Canola outlook tied to soybean price

Tight U.S. carryover | Price attractive to China

A market analyst believes a record crop of almost 18 million tonnes shouldn’t cause canola prices to collapse, as long as soybean prices hold up.

Marlene Boersch, a partner in Mercantile Consulting Venture, told Agri-Trend’s 2013 Farm Forum Event in Saskatoon last week that oilseeds should be fairly well supported for much of 2013-14, but downward pressure could build next crop year.

Indeed, the global grain market might have a comfortable supply for the next few years, requiring growers to watch costs.

“With Canada having to carry out more grain than what is perhaps necessary because of transportation restrictions, it will take us a year or two to digest that,” Boersch said.

“From a grower’s point of view, you will be for two to three years in a phase when you should really watch your costs.… Then we will probably see another growth phase.”

Global crop production soared this year just as demand growth started to slow, most notably in the biofuel sector, which is becoming a mature industry, Boersch said.

The trend to lower crop prices hit home last week when nearby canola futures dropped almost $20 per tonne to account for the huge Canadian crop.

However, Boersch doesn’t think there will be a market disaster be-cause following a short-term reaction to the Statistics Canada report, canola’s price should rise to reflect its constituent parts, oil and meal, which follow soybean oil and meal prices.

“Will a record Canadian crop collapse canola prices? The answer is no because canola is not the price determining factor for the major oilseeds,” she said.

Canada might be the biggest exporter of canola-rapeseed, but rapeseed is a minor part of world oilseeds.

Rapeseed makes up 13.5 percent of oilseed production and 10 percent of trade, while soybeans account for 57 percent or production and 85 percent of trade.

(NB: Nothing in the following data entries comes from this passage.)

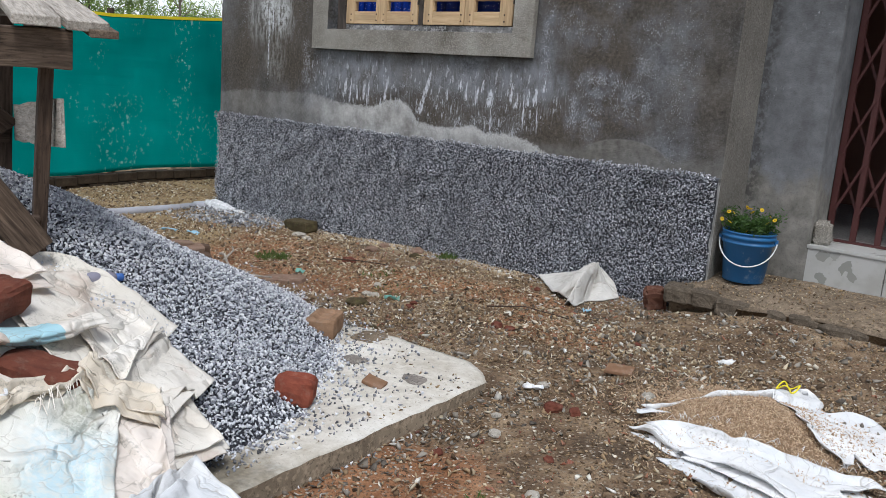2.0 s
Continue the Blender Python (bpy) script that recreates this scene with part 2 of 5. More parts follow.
        base = k.mix(k.op("MULTIPLY", drop, k.step(speck, 0.40, 0.54, 0.1, 0.8)), base, (0.50, 0.515, 0.54))
        runs2 = k.op("MULTIPLY", k.step(k.noise(75, 5, 0.75, k.coords((1.4, 1, 0.14))), 0.51, 0.63), k.step(under, 0.15, 0.6))
        base = k.mix(k.op("MULTIPLY", runs2, 0.34), base, (0.36, 0.375, 0.40))
        # single long splashes: thin at the top, broad and ragged at the foot
        fray = k.op("MULTIPLY", k.op("SUBTRACT", k.noise(110, 5, 0.8, k.coords((1.3, 1, 0.24))), 0.47), 7.5)
        xw = k.op("ADD", x, k.op("MULTIPLY", k.op("SUBTRACT", k.noise(30, 5, 0.7, k.coords((1, 1, 0.7))), 0.5), 0.030))
        total = None
        for xa, za, xb, zb, w in ((1.372, 1.00, 1.350, 0.87, 0.017), (1.415, 0.99, 1.405, 0.84, 0.012), (1.472, 0.955, 1.474, 0.855, 0.009), (1.537, 1.0, 1.529, 0.86, 0.012), (1.578, 0.995, 1.570, 0.845, 0.011),
                                  (1.732, 1.005, 1.716, 0.865, 0.014), (1.69, 0.90, 1.68, 0.84, 0.010), (2.092, 1.095, 2.045, 0.90, 0.018), (2.050, 0.945, 2.012, 0.81, 0.024), (2.324, 1.045, 2.316, 0.98, 0.009),
                                  (2.368, 1.035, 2.360, 0.91, 0.010), (2.222, 0.99, 2.223, 0.905, 0.007), (2.491, 1.05, 2.470, 0.97, 0.010), (2.452, 1.01, 2.432, 0.895, 0.012), (2.542, 1.0, 2.530, 0.885, 0.028),
                                  (2.545, 0.91, 2.559, 0.74, 0.007), (2.684, 1.04, 2.678, 0.915, 0.012), (2.724, 0.995, 2.718, 0.895, 0.011), (2.766, 1.005, 2.772, 0.80, 0.008), (2.797, 1.015, 2.789, 0.905, 0.012),
                                  (2.848, 1.03, 2.834, 0.915, 0.016), (2.856, 0.93, 2.860, 0.82, 0.006), (2.895, 1.075, 2.886, 0.995, 0.009), (0.556, 1.50, 0.558, 0.945, 0.0055), (0.60, 1.46, 0.602, 1.27, 0.006), (0.66, 1.47, 0.662, 1.30, 0.006)):
            cz, hh = (za + zb) / 2, (za - zb) / 2
            dz = k.op("SUBTRACT", z, cz)
            q = k.op("DIVIDE", dz, hh)
            u = k.op("SUBTRACT", k.op("SUBTRACT", xw, (xa + xb) / 2), k.op("MULTIPLY", dz, (xa - xb) / (za - zb)))
            u = k.op("DIVIDE", u, k.op("MULTIPLY_ADD", q, -0.40 * w, 0.90 * w))
            e = k.op("ADD", k.op("MULTIPLY", u, u), k.op("POWER", k.op("ABSOLUTE", q), 4.0))
            total = e if total is None else k.op("MINIMUM", total, e)
        spl = k.op("MULTIPLY", k.step(k.op("ADD", total, fray), 0.15, 0.95, 0.95, 0), k.step(total, 1.1, 1.8, 1, 0))
        base = k.mix(spl, base, (0.62, 0.64, 0.68))
    k.bump(fine, 0.4, 0.006)
    k.bump(k.noise(130, 3, 0.75), 0.4, 0.006)
    k.bump(mid, 0.25, 0.012)
    return k.done(base, 0.9, 0.25)


def cement(name, lo, hi, grain=120.0, rough=0.9):
    k = Mat(name)
    n = k.noise(3.5, 6, 0.62)
    g = k.noise(grain, 3, 0.7)
    c = k.ramp(n, [(0.3, lo), (0.7, hi)])
    c = k.mix(k.op("MULTIPLY", k.step(g, 0.50, 0.62), 0.4), c, tuple(min(1, 1.5 * a) for a in hi))
    c = k.mix(k.step(k.noise(17, 5, 0.7), 0.58, 0.75, 0, 0.4), c, tuple(0.6 * a for a in lo))
    c = k.mix(k.step(k.noise(grain * 1.3, 3, 0.8), 0.52, 0.64, 0, 0.6), c, tuple(0.45 * a for a in lo))
    k.bump(g, 0.9, 0.008)
    k.bump(k.noise(14, 5), 0.35, 0.01)
    return k.done(c, rough, 0.25)


def chip_stone(name, stops, rough=0.75, dust=(0.42, 0.42, 0.43), pit_shade=0.0):
    """Broken stone: each chip has a shade of its own, with grain and dust."""
    k = Mat(name)
    c = k.ramp(k.island(), stops)
    c = k.mix(k.op("MULTIPLY", k.step(k.noise(260, 3, 0.7), 0.4, 0.7), 0.22), c, dust)
    if pit_shade:
        # dark pits: relief shade put into the colour, then a broad random tone
        c = k.mix(k.step(k.noise(34, 4, 0.7), 0.50, 0.62, 0, pit_shade), c, (0.065, 0.068, 0.076))
        c = k.mix(k.step(k.noise(3.5, 5, 0.65), 0.47, 0.62, 0, 0.25), c, (0.10, 0.104, 0.116))
    k.bump(k.noise(320, 2), 0.25, 0.002)
    return k.done(c, rough, 0.35)


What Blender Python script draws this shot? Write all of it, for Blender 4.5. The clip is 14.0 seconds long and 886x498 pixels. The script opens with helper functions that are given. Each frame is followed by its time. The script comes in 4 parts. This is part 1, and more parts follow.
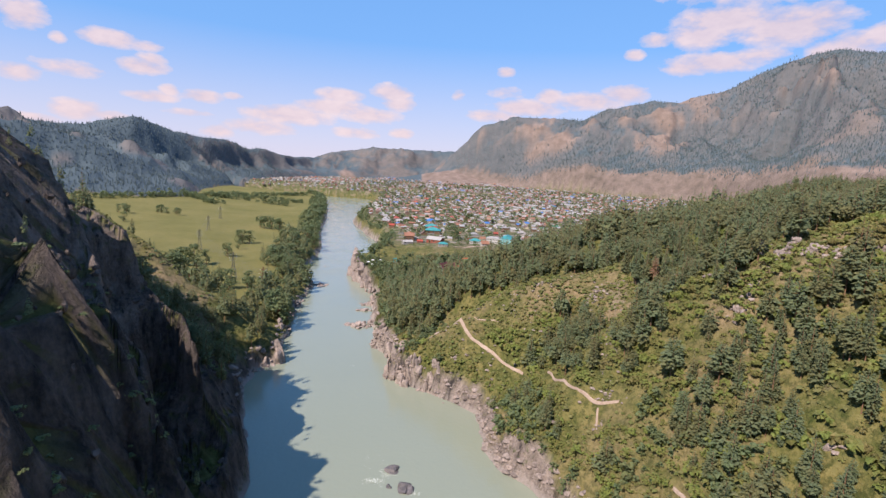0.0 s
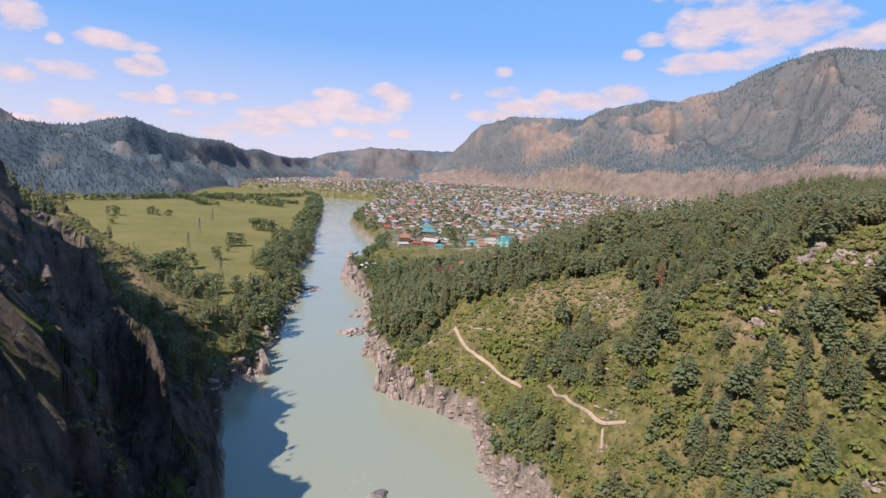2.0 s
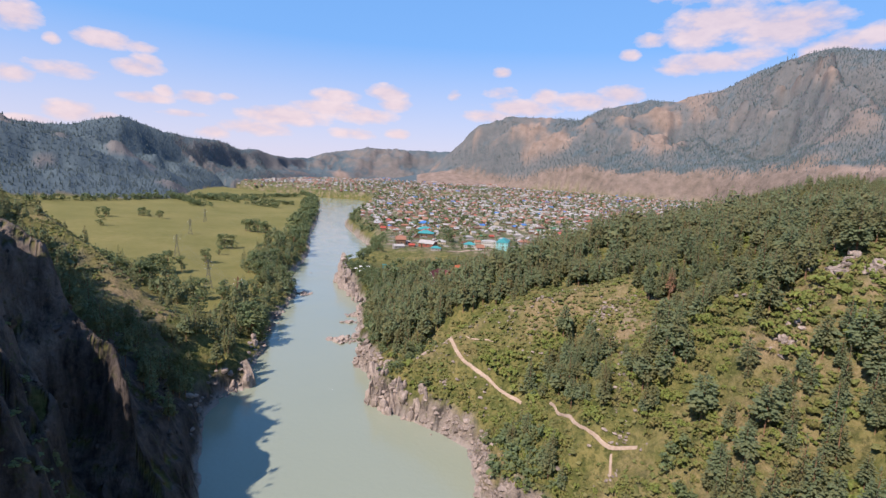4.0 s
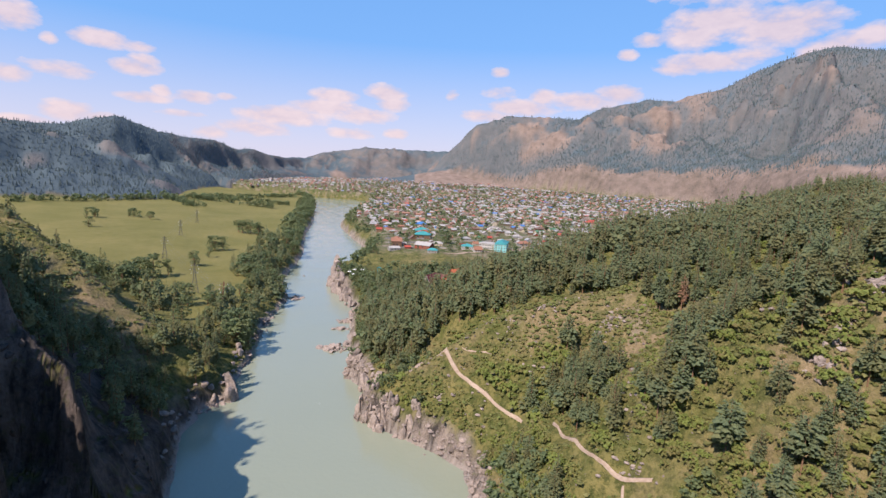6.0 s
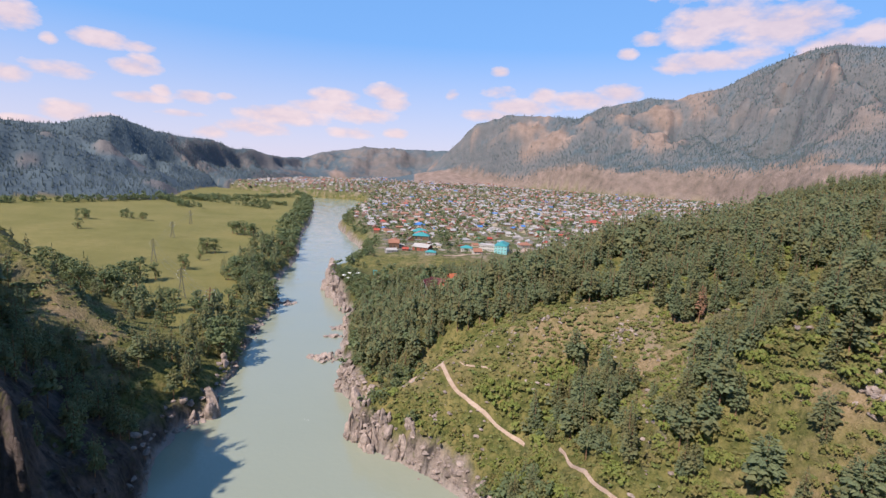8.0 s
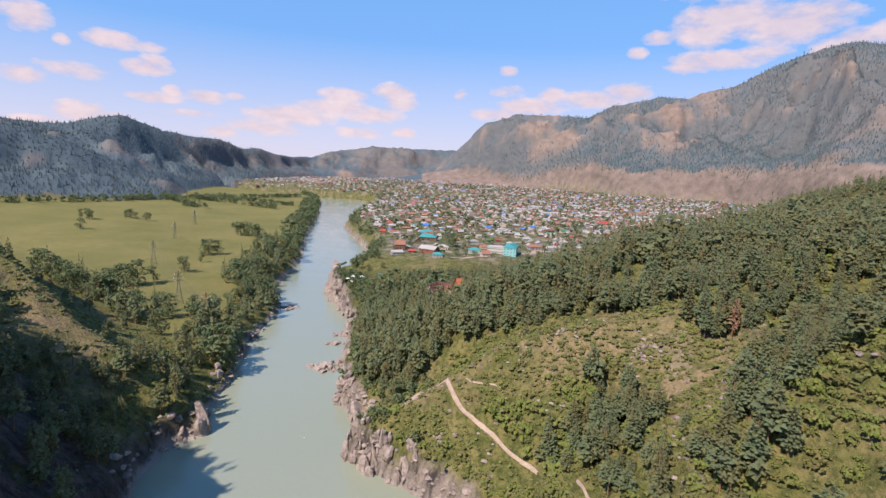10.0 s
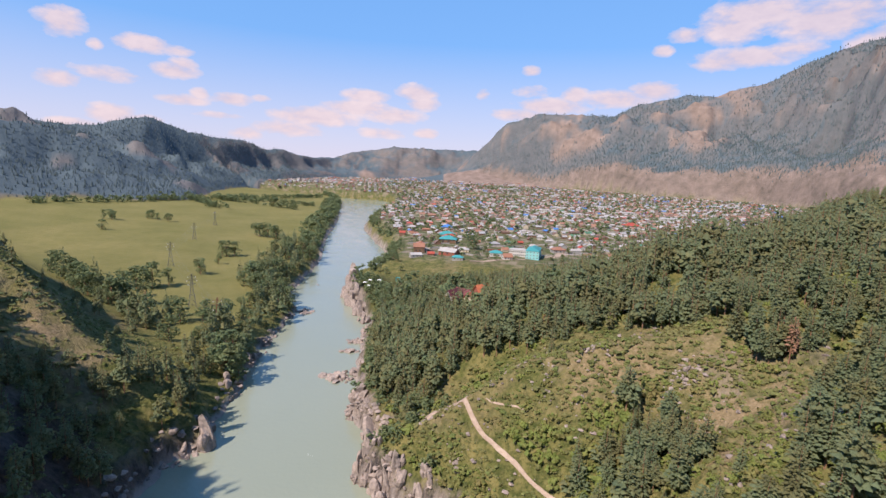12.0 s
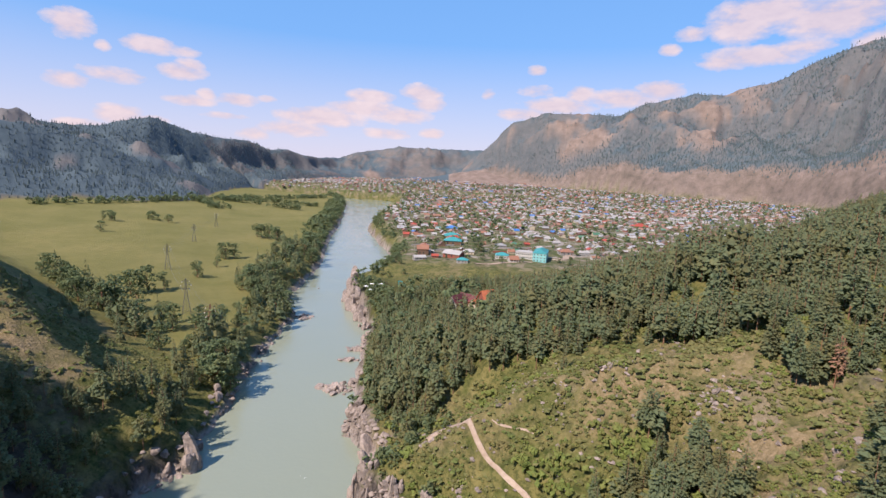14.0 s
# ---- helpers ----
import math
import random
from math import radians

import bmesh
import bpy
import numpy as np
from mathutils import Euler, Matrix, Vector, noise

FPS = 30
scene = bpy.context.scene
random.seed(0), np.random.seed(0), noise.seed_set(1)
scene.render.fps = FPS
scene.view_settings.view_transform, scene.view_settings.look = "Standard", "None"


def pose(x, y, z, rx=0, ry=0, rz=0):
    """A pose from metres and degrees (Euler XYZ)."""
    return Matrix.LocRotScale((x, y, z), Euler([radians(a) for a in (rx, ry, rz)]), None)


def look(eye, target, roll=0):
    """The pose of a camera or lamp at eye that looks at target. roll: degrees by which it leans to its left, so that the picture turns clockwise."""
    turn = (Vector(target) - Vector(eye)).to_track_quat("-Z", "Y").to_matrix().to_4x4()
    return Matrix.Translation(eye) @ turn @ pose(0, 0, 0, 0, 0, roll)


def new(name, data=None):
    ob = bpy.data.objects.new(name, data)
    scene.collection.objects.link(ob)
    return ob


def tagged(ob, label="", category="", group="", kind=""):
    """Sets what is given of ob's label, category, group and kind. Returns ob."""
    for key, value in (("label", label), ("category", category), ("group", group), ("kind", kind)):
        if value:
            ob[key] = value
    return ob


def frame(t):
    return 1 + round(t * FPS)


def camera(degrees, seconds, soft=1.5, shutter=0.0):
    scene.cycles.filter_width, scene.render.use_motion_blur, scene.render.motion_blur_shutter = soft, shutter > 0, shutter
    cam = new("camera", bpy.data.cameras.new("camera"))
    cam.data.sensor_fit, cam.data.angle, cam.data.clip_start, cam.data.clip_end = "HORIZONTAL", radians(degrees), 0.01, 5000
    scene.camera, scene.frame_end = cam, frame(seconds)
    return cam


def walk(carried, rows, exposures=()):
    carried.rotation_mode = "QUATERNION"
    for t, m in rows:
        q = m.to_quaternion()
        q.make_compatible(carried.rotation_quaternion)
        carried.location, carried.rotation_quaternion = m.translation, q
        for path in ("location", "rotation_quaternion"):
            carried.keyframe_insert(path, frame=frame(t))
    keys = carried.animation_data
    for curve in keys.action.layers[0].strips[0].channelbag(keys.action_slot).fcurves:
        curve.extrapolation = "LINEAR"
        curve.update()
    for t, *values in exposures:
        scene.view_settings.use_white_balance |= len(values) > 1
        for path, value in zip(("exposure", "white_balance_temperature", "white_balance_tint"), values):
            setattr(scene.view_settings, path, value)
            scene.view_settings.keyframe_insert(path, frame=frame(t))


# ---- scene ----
cam = camera(82.0, 14.0, 1.5)
PATH = [
    (0, (0.107, -0.041, 111.716), (-0.102, 1.925, 111.415), 3.2),
    (0.5, (0.321, 3.57, 111.699), (0.114, 5.537, 111.398), 3.1),
    (1, (0.477, 7.305, 111.74), (0.272, 9.271, 111.439), 3.0),
    (1.5, (0.666, 11.124, 111.805), (0.463, 13.091, 111.505), 3.0),
    (2, (0.961, 14.946, 111.828), (0.758, 16.913, 111.528), 3.0),
    (2.5, (1.023, 18.678, 111.857), (0.822, 20.645, 111.557), 3.1),
    (3, (0.97, 22.432, 111.925), (0.771, 24.4, 111.626), 3.1),
    (5.5, (0.723, 42.048, 112.007), (0.532, 44.017, 111.708), 3.0),
    (6, (0.721, 46.046, 112.085), (0.532, 48.014, 111.786), 3.0),
    (6.5, (0.771, 50.083, 112.18), (0.583, 52.051, 111.88), 2.9),
    (7, (0.798, 54.143, 112.231), (0.609, 56.112, 111.93), 2.9),
    (7.5, (0.784, 58.379, 112.316), (0.596, 60.348, 112.015), 2.9),
    (10, (0.033, 78.494, 112.598), (-0.188, 80.458, 112.294), 2.9),
    (10.5, (-0.254, 82.381, 112.717), (-0.492, 84.343, 112.412), 2.9),
    (11, (-0.375, 86.321, 112.733), (-0.646, 88.279, 112.427), 2.9),
    (11.5, (-0.636, 90.2, 112.744), (-0.925, 92.155, 112.437), 2.9),
    (12, (-0.77, 94.041, 112.777), (-1.074, 95.994, 112.47), 2.8),
    (12.5, (-1.066, 97.743, 112.839), (-1.378, 99.694, 112.53), 2.8),
    (13, (-1.386, 101.567, 112.894), (-1.703, 103.517, 112.585), 2.8),
    (13.5, (-1.762, 105.237, 112.911), (-2.083, 107.187, 112.602), 2.7),
    (14, (-2.09, 108.776, 112.823), (-2.415, 110.725, 112.515), 2.7),
]
walk(cam, [(t, look(eye, target, roll)) for t, eye, target, roll in PATH], [(0, 0.47, 6700, 18), (14, 0.47, 6700, 18)])

# ---- world, sun and exposure ----
SUN_AZ, SUN_EL = 214.0, 47.5      # compass bearing from +y, clockwise, and height of the sun


def sun_way():
    a, e = radians(SUN_AZ), radians(SUN_EL)
    return Vector((math.sin(a) * math.cos(e), math.cos(a) * math.cos(e), math.sin(e)))


sun = new("sun", bpy.data.lights.new("sun", "SUN"))
sun.data.energy, sun.data.angle, sun.data.color = 5.0, radians(0.6), (1.0, 0.93, 0.82)
sun.matrix_world = look(sun_way() * 1000, (0, 0, 0))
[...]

Soybean prices are down from last year but well supported, at least through the winter.

“The U.S. will actually run a fairly tight carryout at the end of the year,” she said. “They are very front end loaded on their exports.”

Canola prices have become attractive compared to soybeans, she said Dec. 5, before steep canola price declines Dec. 6 and 9.

“Right now we are about 13 percent, or 12.5 percent cheaper in canola than on soybean. That is why we think the Chinese will continue to buy as much canola seed as we can ship.”

Boersch is optimistic that canola exports could climb as high as 8.5 million tonnes from 7.26 million last year.

The caveat is the Canadian rail system. Boersch was irked when federal agriculture minister Gerry Ritz said early in the crop year that he was satisfied with movement.

“It is unacceptable. We are not positive on transportation,” she said.

“We have talked about this for the last 30 years. It is holding us back because we spend money on market development and then we can’t ship it.”

More downward pressure could be felt in oilseeds as spring approaches.

If South America harvests a record soybean crop, its impact will likely be greatest in May when farmer and exporters are trying to move as much as they can because of limited on-farm shortage.

As well, the corn-soybean price ratio favours soybean seeding in the United States. As a result, Canadian farmers should try to price most of their canola before then to avoid spring price weakness.

It could take a few years to work through the surplus crop stocks, but Boersch remains optimistic in the longer term.

“We are driving toward, in 2050, in excess of nine billion people. It is still a challenge to feed all those people and we need to keep increasing production.”

She said recent reforms proposed by China’s government, such as granting property rights to citizens, could ultimately increase incomes there and rebuild the annual growth in food demand.